23rd to 27th June 'But whoso... Seeth his brother have need, and shutteth up his bowels...' PART DEUX (1 John 3.17)

The following is not for the faint-hearted, or the recently fed!

Around this time of the year rumours in the parish begin to circulate. The tension rises. The speculation intensifies. This is because the producer and director of the Parish Panto meet and discuss, and, significantly, choose, this year’s Christmas Panto.  

To say this is an important moment in the life of the community would be an understatement. Someone once joked (I thought, not knowing the reality!) that my parish is a, “panto with a church attached to it”! 

The one year it did not happen—very shortly after my arrival—I was actually accosted on several occasions in the street, and pilloried as a modern-day Oliver Cromwell. Rumour had it that I would be cancelling Christmas itself next. 

Determined to rid myself of any Roundhead associations I was determined it would happen the following year. Such was my conviction that even I ended up donning the dame’s dress on that occasion. Since then, however, our organist—so I am told from within the vicarage—makes a far more convincing dame. (Not sure how I’m supposed to take that statement, truth be told…) 

Anyway, my role now is writing scripts and amending them. I add the jokes, particularly for the dame’s opening soliloquy. These invariably involve jokes about the dame’s fat sister.

“My sister’s so fat she can be seen from space.”

“My sister’s so fat her tummy has its own postcode.”

“My sister’s so fat people jog round her for exercise.” 

And for those of an ecclesiastical bent, “My sister’s so fat, she had to go to Sea-world to be baptised.”

I am now the dame’s sister. For although I am the lightest I have been in 23 years, my tummy is so fat that I have moons orbiting around me… (enough Panto gags, ed.

This is the not uncommon phenomenon known as ‘chemo belly’. 

The main culprit for this mutation, the hospital informs me, is my previously favourite part of the chemo: vincristine. Vincristine sounds like Jesus’ table vin de maison. But, no. Oh, no, no.

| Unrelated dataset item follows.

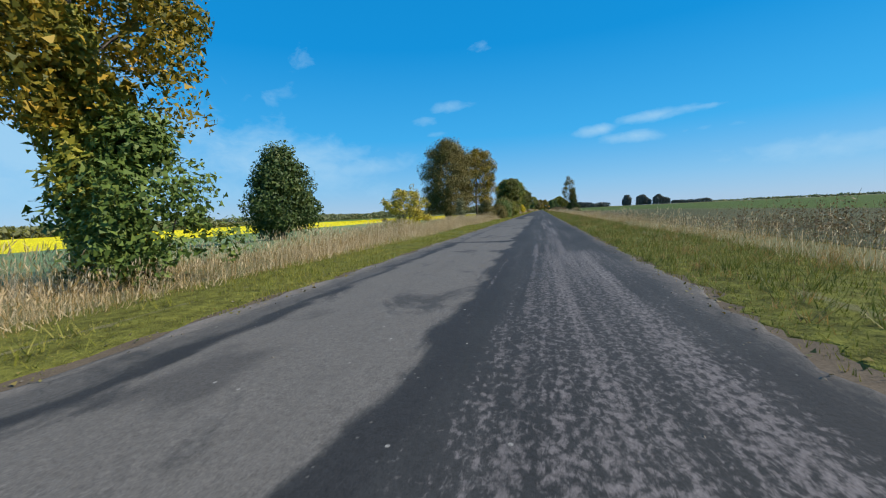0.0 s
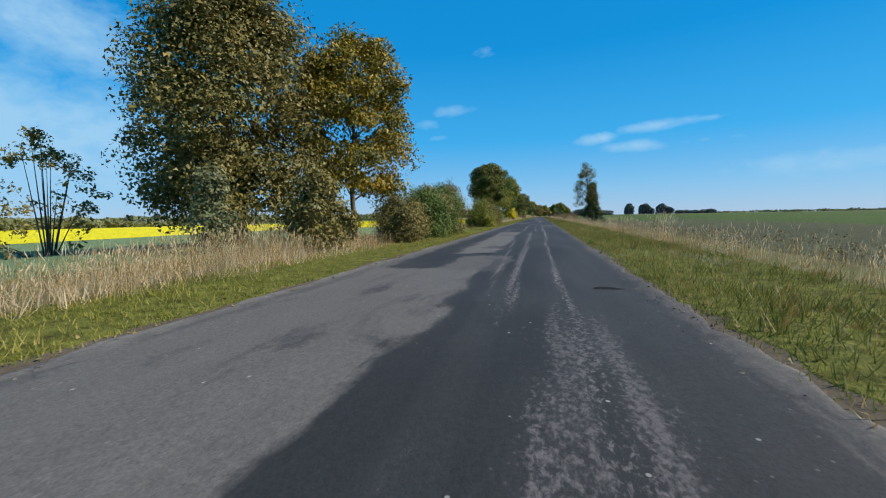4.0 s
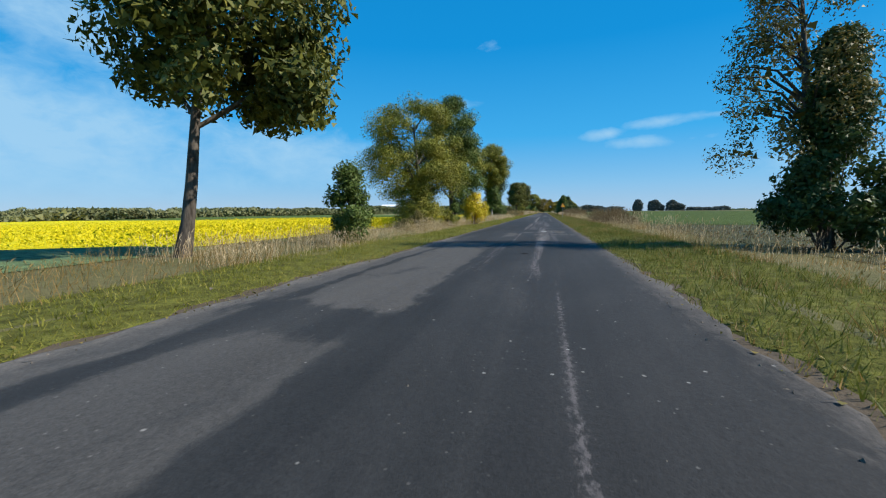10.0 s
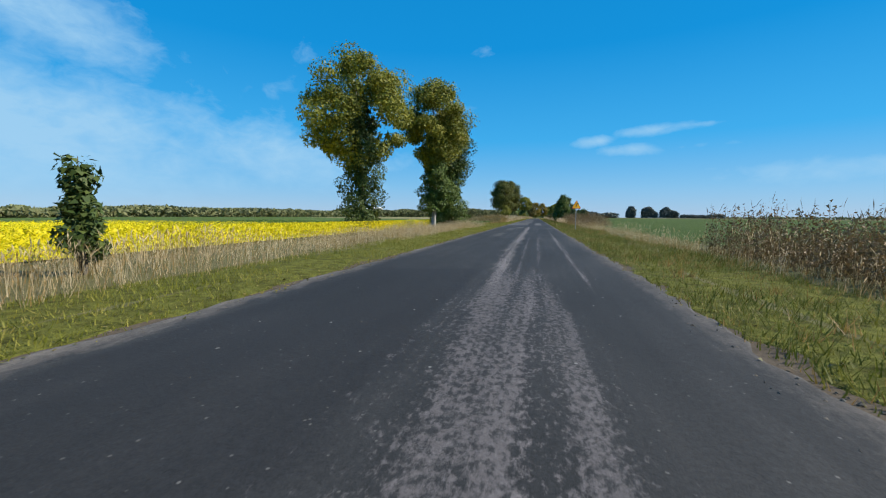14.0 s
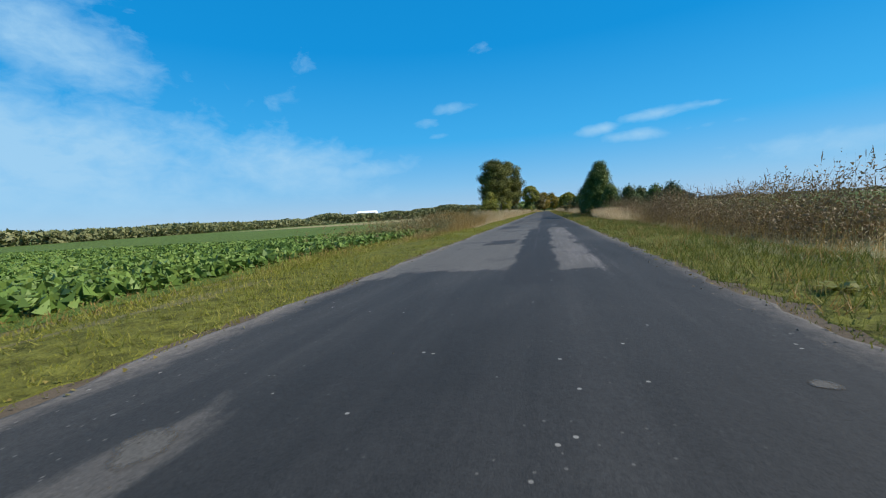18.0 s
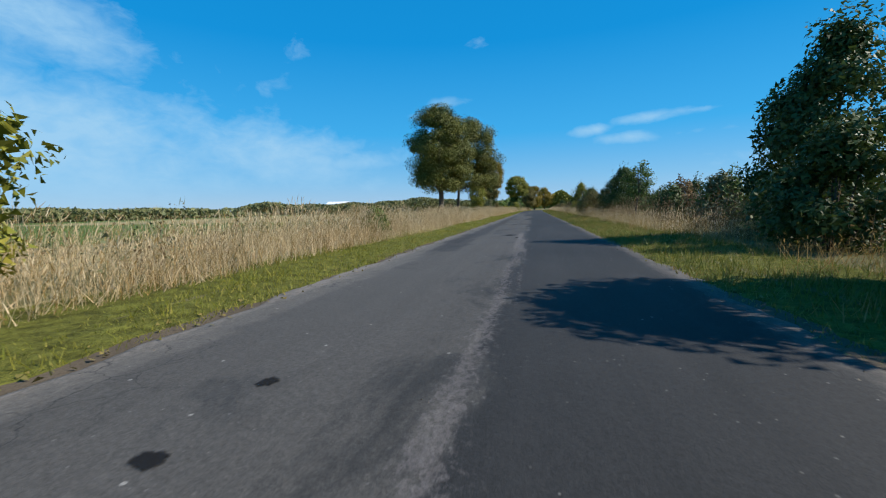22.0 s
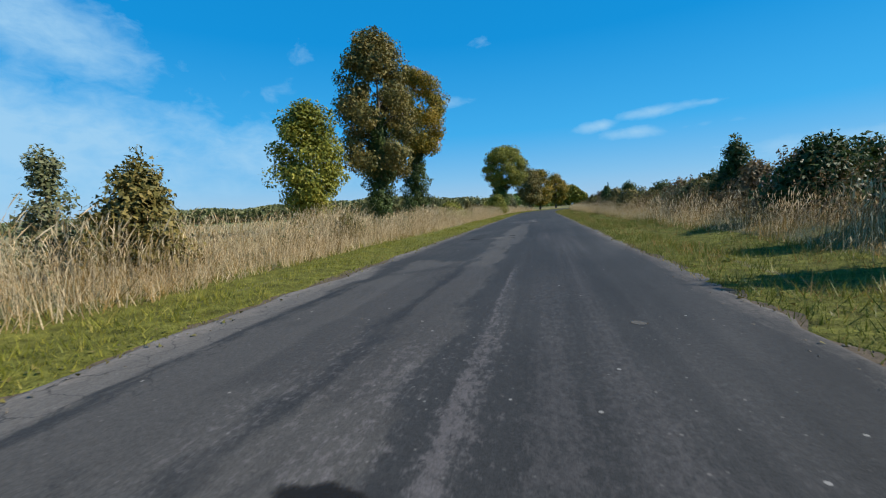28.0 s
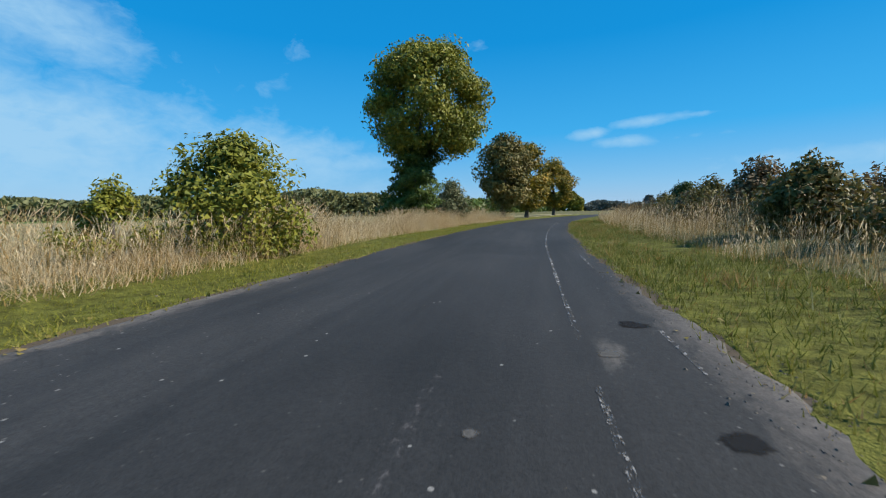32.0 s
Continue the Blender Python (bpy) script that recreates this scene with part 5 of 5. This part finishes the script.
# ---- grass and weeds ----
def blades(name, x, y, height, width, rng, lean=0.35, head=0.0, wind=(0.06, 0.03)):
    """Grass: thin leaning blades, with a drooping feathery head on some."""
    n = len(x)
    z0 = ground_z(x, y) - 0.02
    t = rng.random(n) * np.pi
    sx, sy = np.cos(t), np.sin(t)
    lx = (rng.normal(size=n) * lean + wind[0]) * height
    ly = (rng.normal(size=n) * lean + wind[1]) * height
    w = width * (0.7 + 0.6 * rng.random(n))
    low = np.stack([x - sx * w, y - sy * w, z0], 1)
    low2 = np.stack([x + sx * w, y + sy * w, z0], 1)
    tip = np.stack([x + lx, y + ly, z0 + height], 1)
    tri = [np.stack([low, low2, tip], 1)]
    if head > 0:
        k = np.flatnonzero(rng.random(n) < head)
        long = (0.16 + 0.16 * rng.random(len(k)))[:, None] * np.clip(height[k], 0.4, 1.2)[:, None]
        way = np.stack([lx[k] * 1.6, ly[k] * 1.6, height[k] * 0.9], 1)
        way /= np.linalg.norm(way, axis=1, keepdims=True)
        half = np.stack([sx[k], sy[k], 0 * sx[k]], 1) * (width * 0.6 + 0.006) * (0.6 + 0.8 * rng.random(len(k)))[:, None]
        a, c, e = tip[k] - way * long * 0.5, tip[k], tip[k] + way * long * 0.6
        e[:, 2] -= long[:, 0] * 0.12
        tri += [np.stack([a, c + half, e], 1), np.stack([a, e, c - half], 1)]
    return polys(name, np.concatenate(tri).reshape(-1, 3), 3)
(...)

Vincristine (the ‘O’ in R-CHOP, obviously!?) as well as doing wonderful things to kill the lymphoma, also shuts down the bowels. This rather key piece of information had not been communicated to me as clearly as I might have hoped. Haematologists, like Georgian physicians, seem obsessed with “the excellence of the stool”, to quote the Madness of King George. Being slightly reactionary, I took this as charmingly nostalgic, and looked forward to my bleeding and leeching. But, no. Oh, no, no. Their obsession comes from their care and knowledge of the horrors of chemotherapy and the excruciating pain of severe constipation.

The reader (non-medics) may wish to avert their eyes now!

A few days earlier I had decided to stop taking the three(!!) laxatives I had been prescribed as I was, well, functioning very nicely, thank you very much. I was, in fact, an accident waiting to happen… 

The first thing I noticed was the cramping, and the sound of my abdomen impersonating a coffee percolator. Then there was the absence of farting. The thrill of the fart had largely been lost on me in my early teens. As a choir boy, one of my favourite hymns was Disposer Supreme. This hymn, whose fifth verse brought me such immeasurable joy as a choirboy, had the wonderful line, “O loud be their trump…”. By 1986 this had been amended by some joyless editor who had never sniggered uncontrollably with fellow trebles, to the rather less lavatorial, “O loud be the call”.  

Now, however, the sudden absence of a once choral pleasure was very, very weird. Oh how I missed the joy of letting rip, breaking wind, YES, editor of The New English Hymnal, trumping! All the time the pain increased, and I needed release.

In desperation, I rang the out-of-hours line and the kindly, cheery ward sister picked up the telephone. She took my details and exclaimed excitedly, “Oh, it’s Father Robert. We’ve all being praying for you, how are you?”

My vocation demanded a polite counter-enquiry, but my bowels cried out in pain. I was assured it was simply constipation and not the dreaded neutropenic sepsis of which I have been repeatedly warned. How can poo do this!? I have been brought low before, but the painful misery of this for three days was something else.

I practically drank pints of laxative at the hospital’s instruction, and this all culminated with me vomiting some brown green slurry into the sink at 5.45am, “when all through the house, not a creature was stirring, not even a mouse”. I don’t think I have ever felt more in need of a hug in my life. Yet there I was, sat on the floor of the cloakroom in a puddle of Keble’s over-flowing water-bowl, waiting for movement at the other end. It came and I sang, Fling wide the gates and the Hallelujah chorus.  

The joy, the release, and sleep at last.         

Welcome back the non-medic!

Constipation is a pain in the… “Oh yes it is!”—no trust me, “Oh yes it is!!!”